19. \( \frac{1}{2} \cdot(\ln 64+5 \cdot \ln k)-4 \cdot \ln m \)

To rewrite the expression \( \frac{1}{2} \cdot(\ln 64+5 \cdot \ln k)-4 \cdot \ln m \), we first simplify it step by step. We know from logarithmic properties that \( \frac{1}{2} \cdot \ln A = \ln(A^{1/2}) \) and \( a \cdot \ln B = \ln(B^a) \).

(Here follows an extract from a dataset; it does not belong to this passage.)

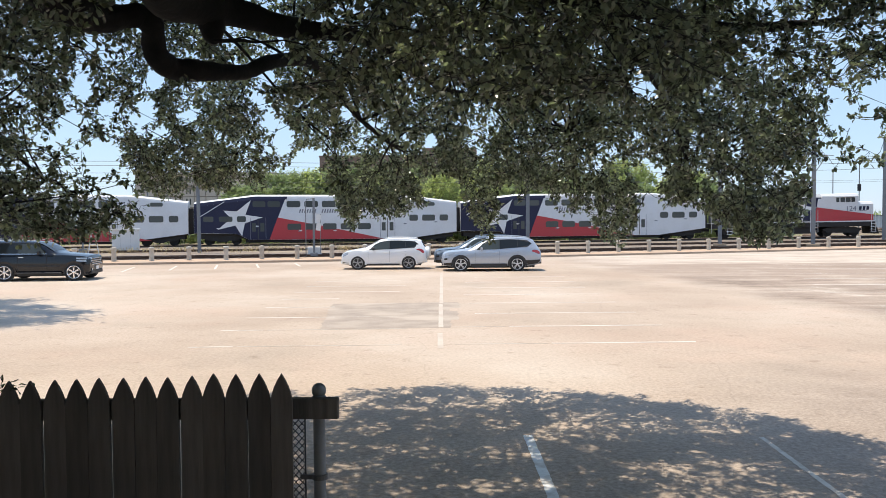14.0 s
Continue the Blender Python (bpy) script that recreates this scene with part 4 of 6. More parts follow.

Start with the first part: \[ \frac{1}{2} \cdot (\ln 64 + 5 \cdot \ln k) = \frac{1}{2} \cdot \ln 64 + \frac{5}{2} \cdot \ln k = \ln(64^{1/2}) + \ln(k^{5/2}) = \ln(8) + \ln(k^{5/2}) = \ln(8k^{5/2}). \] Now substitute this back into the expression: \[ \ln(8k^{5/2}) - 4 \cdot \ln m. \] Using the property \( \ln A - \ln B = \ln \left( \frac{A}{B} \right) \), we have: \[ \ln \left( \frac{8k^{5/2}}{m^4} \right). \] So, the final simplified expression becomes: \[ \ln \left( \frac{8k^{5/2}}{m^4} \right). \]